§ Exercise brief
Quote all lines below exactly. Images stay out.

§ Data segment

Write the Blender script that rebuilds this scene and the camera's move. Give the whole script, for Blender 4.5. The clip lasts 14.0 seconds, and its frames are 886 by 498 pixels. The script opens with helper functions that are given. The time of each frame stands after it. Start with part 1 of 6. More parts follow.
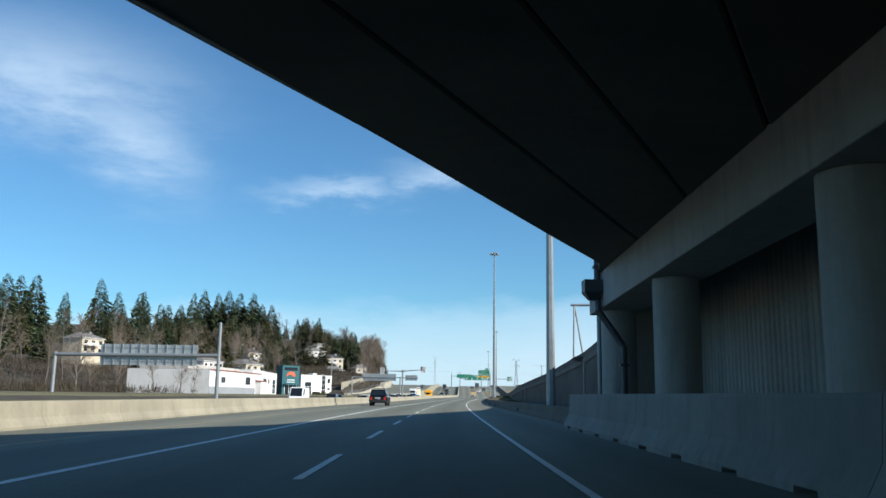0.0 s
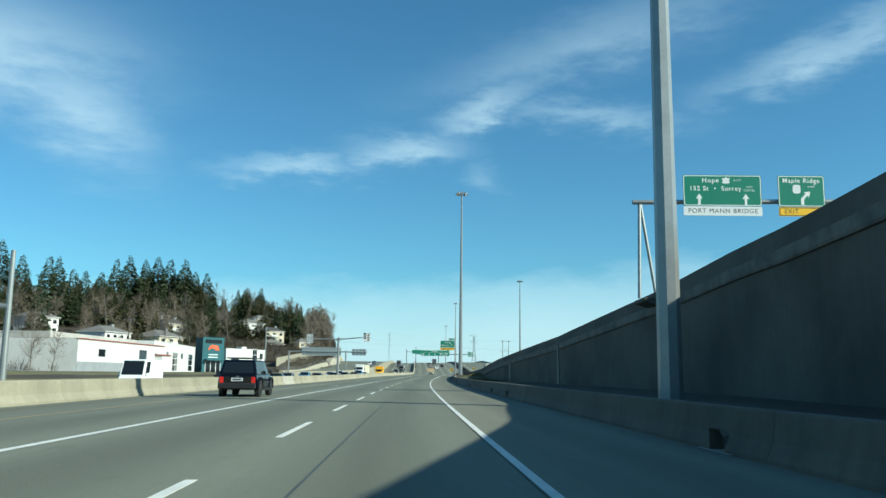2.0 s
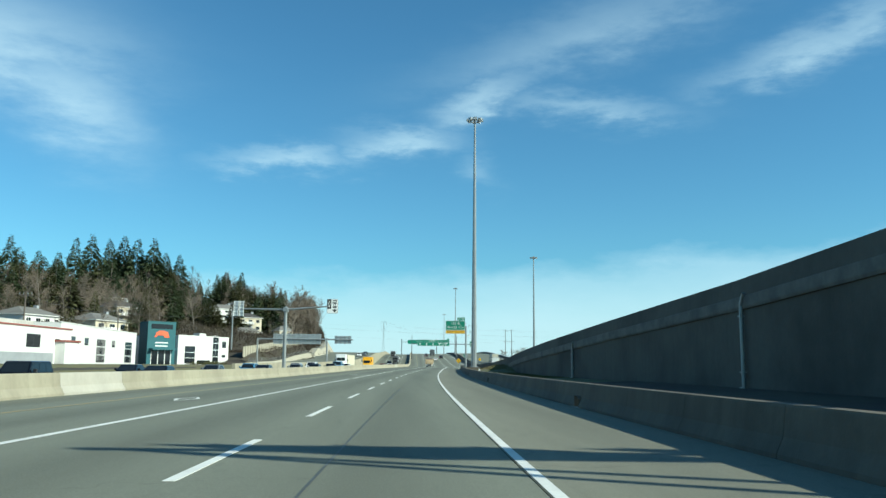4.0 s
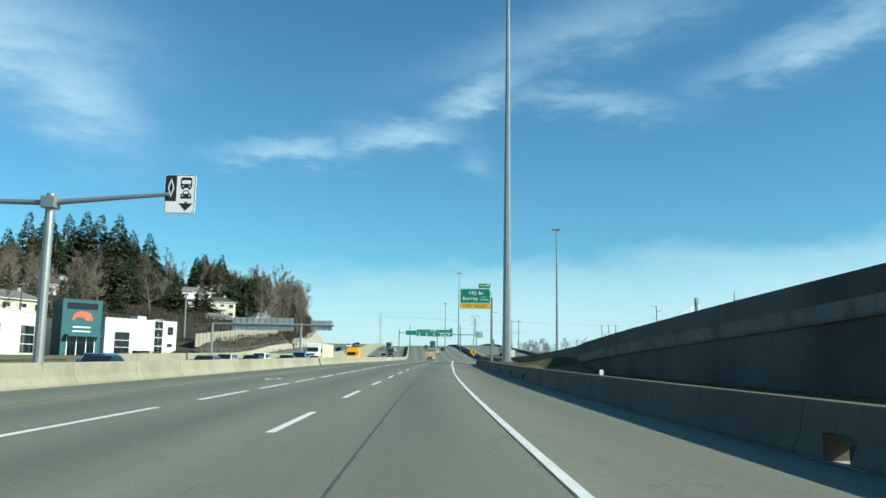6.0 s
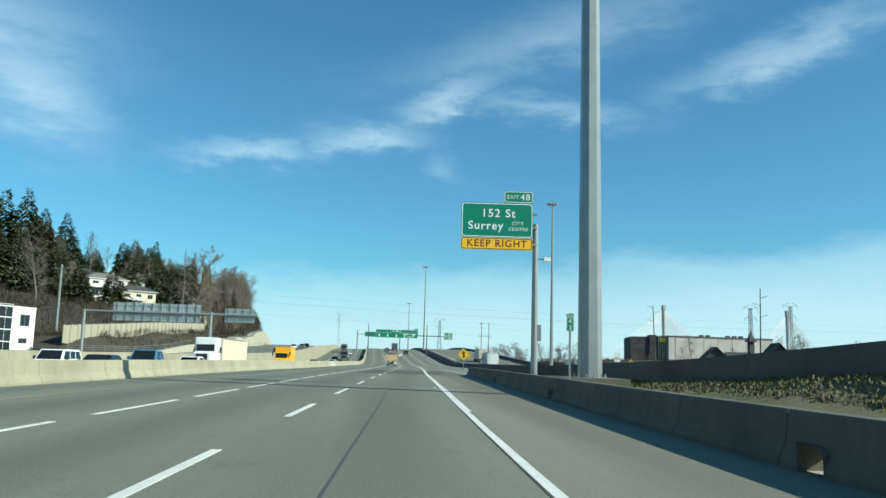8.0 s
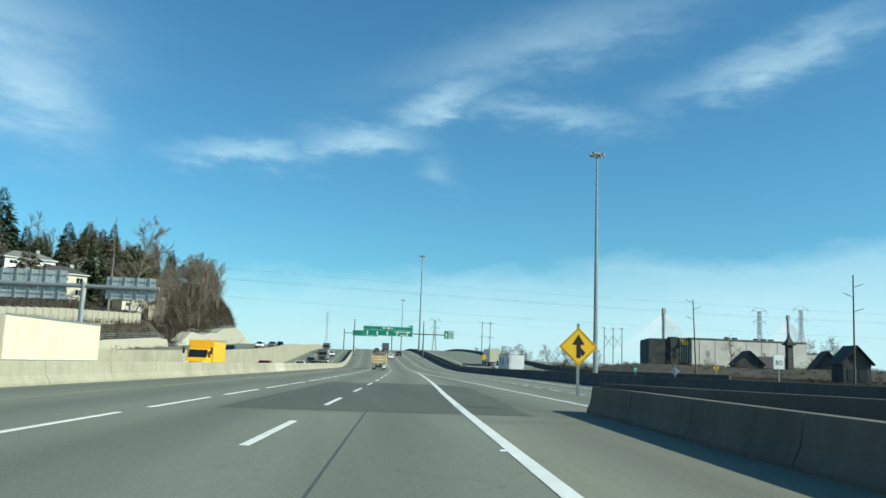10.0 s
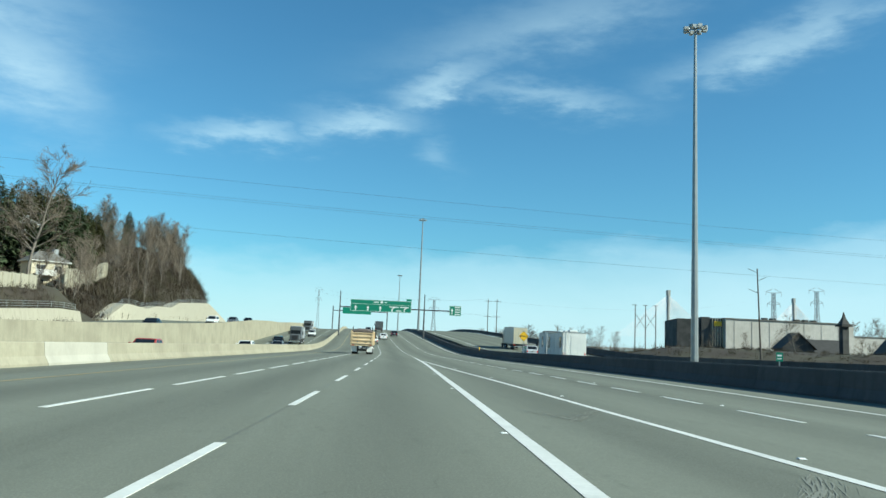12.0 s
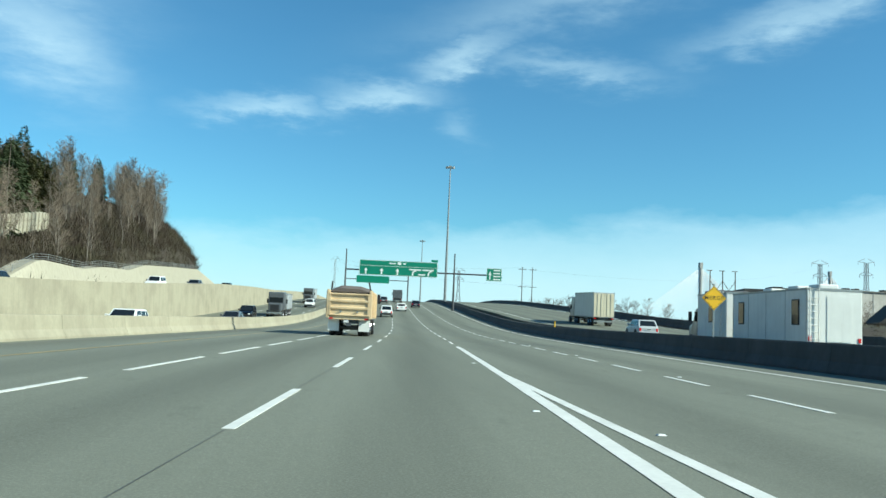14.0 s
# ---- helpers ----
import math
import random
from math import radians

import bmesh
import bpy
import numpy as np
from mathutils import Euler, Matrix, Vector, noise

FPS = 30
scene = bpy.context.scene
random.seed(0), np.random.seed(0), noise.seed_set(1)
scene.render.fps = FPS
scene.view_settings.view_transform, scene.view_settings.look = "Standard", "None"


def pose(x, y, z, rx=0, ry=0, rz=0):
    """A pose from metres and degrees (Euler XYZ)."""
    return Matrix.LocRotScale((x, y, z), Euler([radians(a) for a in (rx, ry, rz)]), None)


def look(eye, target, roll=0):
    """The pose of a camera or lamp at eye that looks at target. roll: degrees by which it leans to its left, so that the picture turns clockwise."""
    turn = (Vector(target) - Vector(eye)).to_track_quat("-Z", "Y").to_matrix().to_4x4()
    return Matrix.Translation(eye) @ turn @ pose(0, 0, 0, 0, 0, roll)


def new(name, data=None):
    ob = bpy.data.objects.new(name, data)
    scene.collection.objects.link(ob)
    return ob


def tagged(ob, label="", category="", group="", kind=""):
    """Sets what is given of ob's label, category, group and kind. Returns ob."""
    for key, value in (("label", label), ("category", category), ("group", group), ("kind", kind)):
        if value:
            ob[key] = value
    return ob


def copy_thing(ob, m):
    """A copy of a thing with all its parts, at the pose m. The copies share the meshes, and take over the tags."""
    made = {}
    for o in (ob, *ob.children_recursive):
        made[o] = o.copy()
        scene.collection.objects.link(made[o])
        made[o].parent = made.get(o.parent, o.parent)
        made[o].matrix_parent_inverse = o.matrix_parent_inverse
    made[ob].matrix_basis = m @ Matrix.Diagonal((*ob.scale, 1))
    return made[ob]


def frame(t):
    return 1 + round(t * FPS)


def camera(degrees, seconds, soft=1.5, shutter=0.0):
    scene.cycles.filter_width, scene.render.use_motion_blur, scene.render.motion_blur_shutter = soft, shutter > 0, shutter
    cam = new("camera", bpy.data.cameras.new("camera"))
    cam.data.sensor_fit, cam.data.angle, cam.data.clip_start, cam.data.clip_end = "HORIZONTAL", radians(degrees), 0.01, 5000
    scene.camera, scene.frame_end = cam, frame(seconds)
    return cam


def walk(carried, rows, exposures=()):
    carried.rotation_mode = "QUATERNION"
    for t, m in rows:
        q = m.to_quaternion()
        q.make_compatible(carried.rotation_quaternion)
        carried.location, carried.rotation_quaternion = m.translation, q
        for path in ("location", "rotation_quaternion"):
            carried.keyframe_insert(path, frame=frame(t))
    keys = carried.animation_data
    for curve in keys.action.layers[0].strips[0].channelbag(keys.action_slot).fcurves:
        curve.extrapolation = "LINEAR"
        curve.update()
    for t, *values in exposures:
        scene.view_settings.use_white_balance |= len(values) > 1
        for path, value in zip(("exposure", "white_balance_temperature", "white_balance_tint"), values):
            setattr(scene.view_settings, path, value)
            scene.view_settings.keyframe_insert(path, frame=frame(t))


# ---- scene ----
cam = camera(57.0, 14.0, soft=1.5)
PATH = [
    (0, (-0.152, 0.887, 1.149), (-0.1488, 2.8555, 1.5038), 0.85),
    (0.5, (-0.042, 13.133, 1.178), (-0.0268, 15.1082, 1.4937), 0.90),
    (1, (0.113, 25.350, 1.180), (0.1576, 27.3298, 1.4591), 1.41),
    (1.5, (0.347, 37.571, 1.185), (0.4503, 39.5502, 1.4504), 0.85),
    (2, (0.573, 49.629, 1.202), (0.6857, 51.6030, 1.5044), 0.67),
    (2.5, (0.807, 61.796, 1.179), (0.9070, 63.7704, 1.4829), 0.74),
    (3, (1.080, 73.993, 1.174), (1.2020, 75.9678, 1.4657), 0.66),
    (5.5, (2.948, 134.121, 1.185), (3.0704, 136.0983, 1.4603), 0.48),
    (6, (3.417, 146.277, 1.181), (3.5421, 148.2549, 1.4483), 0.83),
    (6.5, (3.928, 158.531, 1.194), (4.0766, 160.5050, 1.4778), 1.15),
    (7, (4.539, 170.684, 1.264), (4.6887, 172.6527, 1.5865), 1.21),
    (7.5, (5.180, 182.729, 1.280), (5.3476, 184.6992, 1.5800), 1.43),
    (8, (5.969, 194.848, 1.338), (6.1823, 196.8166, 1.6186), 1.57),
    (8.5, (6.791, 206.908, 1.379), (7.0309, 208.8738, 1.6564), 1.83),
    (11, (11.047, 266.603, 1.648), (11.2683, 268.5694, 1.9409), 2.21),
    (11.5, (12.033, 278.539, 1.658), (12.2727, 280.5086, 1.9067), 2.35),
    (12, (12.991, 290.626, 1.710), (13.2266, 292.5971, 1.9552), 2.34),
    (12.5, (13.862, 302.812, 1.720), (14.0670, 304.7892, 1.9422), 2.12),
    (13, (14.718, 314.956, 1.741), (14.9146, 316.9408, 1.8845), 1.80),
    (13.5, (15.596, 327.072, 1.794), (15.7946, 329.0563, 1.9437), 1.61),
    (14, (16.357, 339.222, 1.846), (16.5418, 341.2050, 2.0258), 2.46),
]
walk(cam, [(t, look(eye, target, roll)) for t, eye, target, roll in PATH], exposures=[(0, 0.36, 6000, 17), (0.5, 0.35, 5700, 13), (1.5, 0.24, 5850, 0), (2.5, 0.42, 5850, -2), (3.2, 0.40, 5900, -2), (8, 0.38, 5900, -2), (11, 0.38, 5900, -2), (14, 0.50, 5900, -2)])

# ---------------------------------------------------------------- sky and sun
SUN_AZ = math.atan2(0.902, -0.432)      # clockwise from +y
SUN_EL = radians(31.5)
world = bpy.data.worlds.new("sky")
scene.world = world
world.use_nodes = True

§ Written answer
Write the Blender script that rebuilds this scene and the camera's move. Give the whole script, for Blender 4.5. The clip lasts 14.0 seconds, and its frames are 886 by 498 pixels. The script opens with helper functions that are given. The time of each frame stands after it. Start with part 1 of 6. More parts follow.
0.0 s
2.0 s
4.0 s
6.0 s
8.0 s
10.0 s
12.0 s
14.0 s
# ---- helpers ----
import math
import random
from math import radians

import bmesh
import bpy
import numpy as np
from mathutils import Euler, Matrix, Vector, noise

FPS = 30
scene = bpy.context.scene
random.seed(0), np.random.seed(0), noise.seed_set(1)
scene.render.fps = FPS
scene.view_settings.view_transform, scene.view_settings.look = "Standard", "None"


def pose(x, y, z, rx=0, ry=0, rz=0):
    """A pose from metres and degrees (Euler XYZ)."""
    return Matrix.LocRotScale((x, y, z), Euler([radians(a) for a in (rx, ry, rz)]), None)


def look(eye, target, roll=0):
    """The pose of a camera or lamp at eye that looks at target. roll: degrees by which it leans to its left, so that the picture turns clockwise."""
    turn = (Vector(target) - Vector(eye)).to_track_quat("-Z", "Y").to_matrix().to_4x4()
    return Matrix.Translation(eye) @ turn @ pose(0, 0, 0, 0, 0, roll)


def new(name, data=None):
    ob = bpy.data.objects.new(name, data)
    scene.collection.objects.link(ob)
    return ob


def tagged(ob, label="", category="", group="", kind=""):
    """Sets what is given of ob's label, category, group and kind. Returns ob."""
    for key, value in (("label", label), ("category", category), ("group", group), ("kind", kind)):
        if value:
            ob[key] = value
    return ob


def copy_thing(ob, m):
    """A copy of a thing with all its parts, at the pose m. The copies share the meshes, and take over the tags."""
    made = {}
    for o in (ob, *ob.children_recursive):
        made[o] = o.copy()
        scene.collection.objects.link(made[o])
        made[o].parent = made.get(o.parent, o.parent)
        made[o].matrix_parent_inverse = o.matrix_parent_inverse
    made[ob].matrix_basis = m @ Matrix.Diagonal((*ob.scale, 1))
    return made[ob]


def frame(t):
    return 1 + round(t * FPS)


def camera(degrees, seconds, soft=1.5, shutter=0.0):
    scene.cycles.filter_width, scene.render.use_motion_blur, scene.render.motion_blur_shutter = soft, shutter > 0, shutter
    cam = new("camera", bpy.data.cameras.new("camera"))
    cam.data.sensor_fit, cam.data.angle, cam.data.clip_start, cam.data.clip_end = "HORIZONTAL", radians(degrees), 0.01, 5000
    scene.camera, scene.frame_end = cam, frame(seconds)
    return cam


def walk(carried, rows, exposures=()):
    carried.rotation_mode = "QUATERNION"
    for t, m in rows:
        q = m.to_quaternion()
        q.make_compatible(carried.rotation_quaternion)
        carried.location, carried.rotation_quaternion = m.translation, q
        for path in ("location", "rotation_quaternion"):
            carried.keyframe_insert(path, frame=frame(t))
    keys = carried.animation_data
    for curve in keys.action.layers[0].strips[0].channelbag(keys.action_slot).fcurves:
        curve.extrapolation = "LINEAR"
        curve.update()
    for t, *values in exposures:
        scene.view_settings.use_white_balance |= len(values) > 1
        for path, value in zip(("exposure", "white_balance_temperature", "white_balance_tint"), values):
            setattr(scene.view_settings, path, value)
            scene.view_settings.keyframe_insert(path, frame=frame(t))


# ---- scene ----
cam = camera(57.0, 14.0, soft=1.5)
PATH = [
    (0, (-0.152, 0.887, 1.149), (-0.1488, 2.8555, 1.5038), 0.85),
    (0.5, (-0.042, 13.133, 1.178), (-0.0268, 15.1082, 1.4937), 0.90),
    (1, (0.113, 25.350, 1.180), (0.1576, 27.3298, 1.4591), 1.41),
    (1.5, (0.347, 37.571, 1.185), (0.4503, 39.5502, 1.4504), 0.85),
    (2, (0.573, 49.629, 1.202), (0.6857, 51.6030, 1.5044), 0.67),
    (2.5, (0.807, 61.796, 1.179), (0.9070, 63.7704, 1.4829), 0.74),
    (3, (1.080, 73.993, 1.174), (1.2020, 75.9678, 1.4657), 0.66),
    (5.5, (2.948, 134.121, 1.185), (3.0704, 136.0983, 1.4603), 0.48),
    (6, (3.417, 146.277, 1.181), (3.5421, 148.2549, 1.4483), 0.83),
    (6.5, (3.928, 158.531, 1.194), (4.0766, 160.5050, 1.4778), 1.15),
    (7, (4.539, 170.684, 1.264), (4.6887, 172.6527, 1.5865), 1.21),
    (7.5, (5.180, 182.729, 1.280), (5.3476, 184.6992, 1.5800), 1.43),
    (8, (5.969, 194.848, 1.338), (6.1823, 196.8166, 1.6186), 1.57),
    (8.5, (6.791, 206.908, 1.379), (7.0309, 208.8738, 1.6564), 1.83),
    (11, (11.047, 266.603, 1.648), (11.2683, 268.5694, 1.9409), 2.21),
    (11.5, (12.033, 278.539, 1.658), (12.2727, 280.5086, 1.9067), 2.35),
    (12, (12.991, 290.626, 1.710), (13.2266, 292.5971, 1.9552), 2.34),
    (12.5, (13.862, 302.812, 1.720), (14.0670, 304.7892, 1.9422), 2.12),
    (13, (14.718, 314.956, 1.741), (14.9146, 316.9408, 1.8845), 1.80),
    (13.5, (15.596, 327.072, 1.794), (15.7946, 329.0563, 1.9437), 1.61),
    (14, (16.357, 339.222, 1.846), (16.5418, 341.2050, 2.0258), 2.46),
]
walk(cam, [(t, look(eye, target, roll)) for t, eye, target, roll in PATH], exposures=[(0, 0.36, 6000, 17), (0.5, 0.35, 5700, 13), (1.5, 0.24, 5850, 0), (2.5, 0.42, 5850, -2), (3.2, 0.40, 5900, -2), (8, 0.38, 5900, -2), (11, 0.38, 5900, -2), (14, 0.50, 5900, -2)])

# ---------------------------------------------------------------- sky and sun
SUN_AZ = math.atan2(0.902, -0.432)      # clockwise from +y
SUN_EL = radians(31.5)
world = bpy.data.worlds.new("sky")
scene.world = world
world.use_nodes = True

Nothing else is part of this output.